▶ Task statement
Starting at the top of the listing, extract every line up to and including the one with "leaf_cards(name, material, base, way, sideways(way)". Pictures stay out of the copy.

▶ Data extract
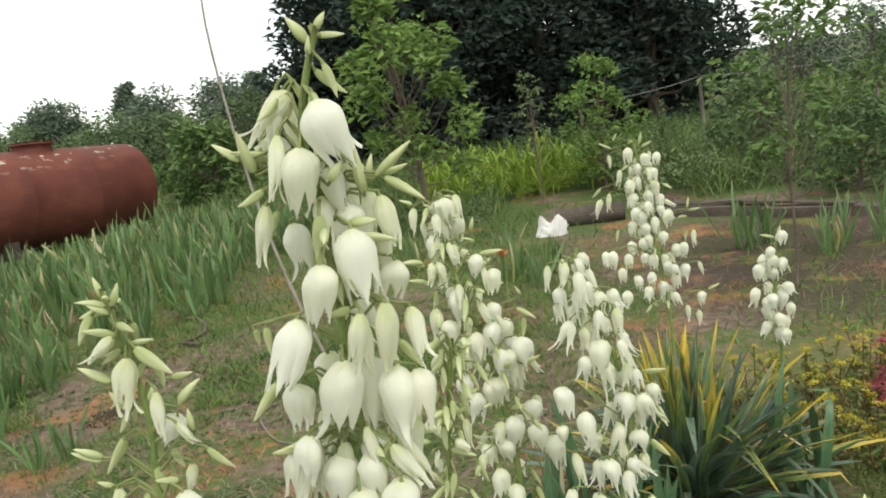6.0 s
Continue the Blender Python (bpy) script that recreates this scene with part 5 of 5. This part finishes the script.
def rank(name, label, material, count, low_x, high_x, low_y, high_y, low, high, width, lean=0.25):
    x, y = rng.uniform(low_x, high_x, count), rng.uniform(low_y, high_y, count)
    keep = np.array([noise.noise((a * 0.8, b * 0.8, 31)) > -0.25 for a, b in zip(x, y)])
    # kept clear under the tank
    across = (x + 8.07) * 0.904 - (y - 10.594) * 0.427
    keep &= ~((np.abs(across) < 0.62) & (y > 10.1) & (y < 14.2))
    base = np.stack([x[keep], y[keep], np.zeros(keep.sum())], 1)
    n = len(base)
    way = ways(n, 1 - lean, 1.0) * rng.uniform(low, high, n)[:, None]
    side = sideways(way)
    side[:, 2] = 0
    return tagged(part(name, blades(name, material, base, way, side * width, ways(n, -0.7, 0.1) * (high * 0.25))), label, "weeds", kind="stuff")


rank("tall_grass", "rank green grass behind the iris bed", TALL, 8000, -4.6, 0.2, 9.0, 16.5, 0.2, 0.5, 0.009)
rank("tall_grass", "green grass grown up along the tank", TALL, 7000, -10.5, -4.6, 9.0, 16.5, 0.1, 0.27, 0.009)
rank("tall_weeds", "tall grey-green weeds behind the timber edging", TALL, 8000, 1.6, 8.0, 8.3, 12.5, 0.25, 0.75, 0.008)
rank("tall_weeds", "rank weeds at the edge of the trees", TALL, 9000, -5, 14, 12.0, 17.0, 0.2, 0.55, 0.012)
rank("rough_grass", "rough grass across the far ground", GRASS, 7000, -30, 30, 16.0, 42.0, 0.3, 0.8, 0.03, 0.5)
rank("rough_grass", "low growth beyond the flower clumps", MEADOW, 5000, 3.4, 9.0, 2.5, 7.6, 0.05, 0.18, 0.004, 0.5)


def undergrowth(name, label, material, count, low_x, high_x, low_y, high_y, tall, leaf):
    """Leafy weeds of uneven height as one mass."""
    x, y = rng.uniform(low_x, high_x, count), rng.uniform(low_y, high_y, count)
    top = np.array([max(0.05, tall * (0.55 + 0.9 * noise.noise((a * 1.1, b * 1.1, 51)))) for a, b in zip(x, y)])
    base = np.stack([x, y, top * rng.uniform(0.05, 1.0, count) ** 0.6], 1)
    way = ways(count, -0.4, 0.8) * (leaf * rng.uniform(0.6, 1.3, count))[:, None]
    return tagged(part(name, leaf_cards(name, material, base, way, sideways(way) * leaf * 0.2)), label, "weeds", kind="stuff")


undergrowth("leafy_weeds", "leafy green weeds behind the timber", WEED, 12000, 1.5, 7.5, 8.4, 11.8, 0.66, 0.075)
undergrowth("leafy_weeds", "low leafy growth in front of the trees", SHRUB, 9000, -4.5, 9.0, 12.0, 16.5, 0.5, 0.11)
undergrowth("leafy_weeds", "yellow-green leafy weeds among the corn", CORN, 6000, -0.9, 2.0, 10.0, 11.6, 0.42, 0.07)
undergrowth("leafy_weeds", "leafy weeds between the irises and the corn", WEED, 5000, -3.2, 0.1, 8.4, 11.5, 0.4, 0.06)


def weed_spires():
    """Upright leafy weeds standing above the rest."""
    r = random.Random(12)
    for k in range(12):
        x, y = r.uniform(1.9, 5.2), r.uniform(9.5, 11.3)
        tall = r.uniform(0.8, 1.15)
        plant = thing("tall_weed", "upright grey-green leafy weed", "weed", "tall weeds", x, y, 0, r.uniform(0, 360))
        g = Geo()
        g.tube([(0, 0, -0.02), (0.02, 0, tall * 0.5), (0.0, 0.02, tall)], [0.008, 0.006, 0.003], 5)
        part("stem", g.mesh("stem", STEM), plant)
        n = 150
        z = rng.uniform(0.1, 1.0, n) * tall
        base = np.stack([np.zeros(n), np.zeros(n), z], 1)
        way = ways(n, -0.1, 0.7) * (0.04 + 0.11 * (1 - z / tall))[:, None]
        part("foliage", leaf_cards("foliage", WEED, base, way, sideways(way) * 0.014), plant)


weed_spires()


def fence():
    r = random.Random(2)
    feet = ((3.28, 11.7), (1.6, 12.4), (5.4, 11.0))
    for x, y in feet:
        g = Geo()
        tall = 1.2 if x > 2 else 1.05
        g.tube([(0, 0, -0.05), (-0.01, 0, tall * 0.5), (-0.02, 0, tall)], [0.026, 0.025, 0.022], 8)
        ob = tagged(part("fence_post", g.mesh("fence_post", STICK)), "thin grey wooden fence post", "fence post", "fence posts")
        ob.matrix_basis = pose(x, y, 0)
    g = Geo()
    for (ax, ay), (bx, by), za, zb in ((feet[0], feet[1], 1.17, 1.02), (feet[0], feet[2], 1.17, 1.17)):
        g.tube([(ax + (bx - ax) * s, ay + (by - ay) * s, za + (zb - za) * s - 0.06 * math.sin(math.pi * s)) for s in np.linspace(0, 1, 9)], 0.006, 4)
    tagged(part("fence_wire", g.mesh("fence_wire", WIRE)), "slack wire strung between fence posts", "wire")


fence()


# ---- trees and shrubs ----
def tree(name, label, category, group, x, y, tall, radius, clear, material, count, leaf, seed, clumps=26, trunk=0.05, squash=1.0, tight=0.3, lean=(0, 0), twigs=True):
    """A tapered trunk with limbs that carry clumps of leaves; clear: the height of the crown's underside."""
    r = random.Random(seed)
    ob = thing(name, label, category, group, x, y, 0)
    g = Geo()
    top = Vector((lean[0], lean[1], tall * 0.93))
    line = [Vector((lean[0] * s * s + 0.05 * radius * noise.noise((s * 3, seed, 0)), lean[1] * s * s, tall * 0.93 * s - 0.05)) for s in np.linspace(0, 1, 9)]
    g.tube(line, [trunk * (1 - 0.85 * i / 8) for i in range(9)], 8)
    centres = []
    for i in range(clumps):
        h = clear + (tall - clear) * (i + 0.5) / clumps
        q = (h - clear) / (tall - clear)
        wide = radius * (0.55 + 0.45 * math.sin(math.pi * min(1.0, q * 0.85 + 0.12))) * (1 - 0.55 * q ** 3)
        a, d = i * 2.4 + r.uniform(-0.5, 0.5), wide * r.uniform(0.35, 1.0)
        c = Vector((lean[0] * q + d * math.cos(a), lean[1] * q + d * math.sin(a), h + r.uniform(-0.08, 0.08) * tall))
        centres.append(c)
        s = max(0.1, min(0.95, (h / tall) * 0.72))
        f = line[0].lerp(line[-1], s)
        if twigs:
            limb = Geo() if name == "sapling" else g
            limb.tube([f, f.lerp(c, 0.5) + Vector((0, 0, -0.03 * tall)), c], [trunk * 0.35 * (1 - s * 0.6), trunk * 0.2, trunk * 0.07], 5)
            if name == "sapling":
                part("limb", limb.mesh("limb", BARK), ob)
    part("trunk", g.mesh("trunk", BARK), ob)
    pick = rng.randint(0, clumps, count)
    size = np.array([radius * tight * r.uniform(0.7, 1.35) for _ in centres])
    off = rng.normal(0, 1, (count, 3))
    off *= (rng.uniform(0.2, 1.0, count) ** 0.5 / np.linalg.norm(off, axis=1))[:, None]
    base = np.array([tuple(c) for c in centres])[pick] + off * size[pick][:, None] * (1, 1, 0.75 * squash)
    base = base[base[:, 2] > 0.02]
    way = ways(len(base), -0.75, 0.55) * (leaf * rng.uniform(0.6, 1.25, len(base)))[:, None]
    part("crown", leaf_cards("crown", material, base, way, sideways(way) * leaf * 0.22), ob)
    return ob


tree("sapling", "young fruit tree with large fresh green leaves", "tree", "young trees", 2.0, 4.95, 1.78, 0.46, 0.8, ORCHARD, 620, 0.078, 1, 40, 0.011, tight=0.2, lean=(0.02, 0.0))
tree("sapling", "young leafy tree behind the iris bed", "tree", "young trees", -0.6, 8.5, 2.75, 0.72, 0.85, FRESH, 2300, 0.12, 2, 44, 0.035, tight=0.26, lean=(-0.25, 0))
tree("sapling", "bushy young tree behind the corn", "tree", "young trees", 1.55, 9.9, 1.6, 0.55, 0.25, FRESH, 1500, 0.09, 3, 30, 0.025, tight=0.3)
tree("sapling", "thin staked sapling with sparse grey leaves", "tree", "young trees", 0.7, 9.4, 1.62, 0.3, 0.7, WEED, 260, 0.06, 4, 18, 0.014, tight=0.25)
tree("shrub", "rounded elder shrub beside the tank", "shrub", "shrubs", -5.75, 15.6, 1.6, 1.1, 0.1, ORCHARD, 2400, 0.19, 5, 34, 0.05, tight=0.3)
tree("shrub", "leafy bush behind the weeds", "shrub", "shrubs", 3.4, 9.6, 1.15, 0.7, 0.1, SHRUB, 1500, 0.1, 6, 28, 0.03, tight=0.32)
tree("shrub", "leafy bush behind the weeds", "shrub", "shrubs", 5.0, 9.2, 1.45, 0.9, 0.1, SHRUB, 2000, 0.1, 7, 30, 0.03, tight=0.32)
tree("shrub", "leafy bush behind the weeds", "shrub", "shrubs", 3.6, 7.6, 0.8, 0.55, 0.1, SHRUB, 1200, 0.09, 8, 26, 0.03, tight=0.32)
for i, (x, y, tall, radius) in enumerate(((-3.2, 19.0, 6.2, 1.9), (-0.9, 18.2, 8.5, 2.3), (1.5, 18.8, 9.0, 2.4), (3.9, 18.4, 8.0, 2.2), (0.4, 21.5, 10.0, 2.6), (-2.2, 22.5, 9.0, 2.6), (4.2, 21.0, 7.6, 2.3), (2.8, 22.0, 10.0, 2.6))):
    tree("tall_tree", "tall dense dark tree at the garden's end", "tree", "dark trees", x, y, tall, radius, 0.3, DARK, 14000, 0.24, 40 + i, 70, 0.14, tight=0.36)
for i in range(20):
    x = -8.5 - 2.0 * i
    tree("distant_tree", "far green tree along the skyline", "tree", "distant trees", x, 44 + 3 * math.sin(i * 2.1), (3.7 + 0.5 * math.sin(i * 1.7 + 1)) * (1.25 if i % 5 == 2 else 1.0), 1.3 if i % 5 == 2 else 2.6, 0.2, FAR_HAZED, 4200, 0.3, 60 + i, 44, 0.15, tight=0.3, twigs=False)
for i in range(20):
    tree("hedge_bush", "green bush behind the tank", "shrub", "hedge bushes", -5.2 - 1.25 * i, 20.5 + 0.8 * math.sin(i * 3), 1.95 + 0.16 * math.sin(i * 2.3) + 0.14 * math.sin(i * 5.1) + 0.25 * (i % 5 == 1), 1.3, 0.1, HEDGE, 3000, 0.14, 80 + i, 30, 0.07, tight=0.36, twigs=False)
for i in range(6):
    tree("distant_tree", "far green tree along the skyline", "tree", "distant trees", 10.5 + 3.2 * i, 27 + 2 * math.sin(i), 2.05 + 0.25 * math.sin(i * 2.2), 1.9, 0.2, FAR_HAZED, 2400, 0.2, 95 + i, 24, 0.15, tight=0.42, twigs=False)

▶ Answer below
6.0 s
Continue the Blender Python (bpy) script that recreates this scene with part 5 of 5. This part finishes the script.
def rank(name, label, material, count, low_x, high_x, low_y, high_y, low, high, width, lean=0.25):
    x, y = rng.uniform(low_x, high_x, count), rng.uniform(low_y, high_y, count)
    keep = np.array([noise.noise((a * 0.8, b * 0.8, 31)) > -0.25 for a, b in zip(x, y)])
    # kept clear under the tank
    across = (x + 8.07) * 0.904 - (y - 10.594) * 0.427
    keep &= ~((np.abs(across) < 0.62) & (y > 10.1) & (y < 14.2))
    base = np.stack([x[keep], y[keep], np.zeros(keep.sum())], 1)
    n = len(base)
    way = ways(n, 1 - lean, 1.0) * rng.uniform(low, high, n)[:, None]
    side = sideways(way)
    side[:, 2] = 0
    return tagged(part(name, blades(name, material, base, way, side * width, ways(n, -0.7, 0.1) * (high * 0.25))), label, "weeds", kind="stuff")


rank("tall_grass", "rank green grass behind the iris bed", TALL, 8000, -4.6, 0.2, 9.0, 16.5, 0.2, 0.5, 0.009)
rank("tall_grass", "green grass grown up along the tank", TALL, 7000, -10.5, -4.6, 9.0, 16.5, 0.1, 0.27, 0.009)
rank("tall_weeds", "tall grey-green weeds behind the timber edging", TALL, 8000, 1.6, 8.0, 8.3, 12.5, 0.25, 0.75, 0.008)
rank("tall_weeds", "rank weeds at the edge of the trees", TALL, 9000, -5, 14, 12.0, 17.0, 0.2, 0.55, 0.012)
rank("rough_grass", "rough grass across the far ground", GRASS, 7000, -30, 30, 16.0, 42.0, 0.3, 0.8, 0.03, 0.5)
rank("rough_grass", "low growth beyond the flower clumps", MEADOW, 5000, 3.4, 9.0, 2.5, 7.6, 0.05, 0.18, 0.004, 0.5)


def undergrowth(name, label, material, count, low_x, high_x, low_y, high_y, tall, leaf):
    """Leafy weeds of uneven height as one mass."""
    x, y = rng.uniform(low_x, high_x, count), rng.uniform(low_y, high_y, count)
    top = np.array([max(0.05, tall * (0.55 + 0.9 * noise.noise((a * 1.1, b * 1.1, 51)))) for a, b in zip(x, y)])
    base = np.stack([x, y, top * rng.uniform(0.05, 1.0, count) ** 0.6], 1)
    way = ways(count, -0.4, 0.8) * (leaf * rng.uniform(0.6, 1.3, count))[:, None]
    return tagged(part(name, leaf_cards(name, material, base, way, sideways(way) * leaf * 0.2)), label, "weeds", kind="stuff")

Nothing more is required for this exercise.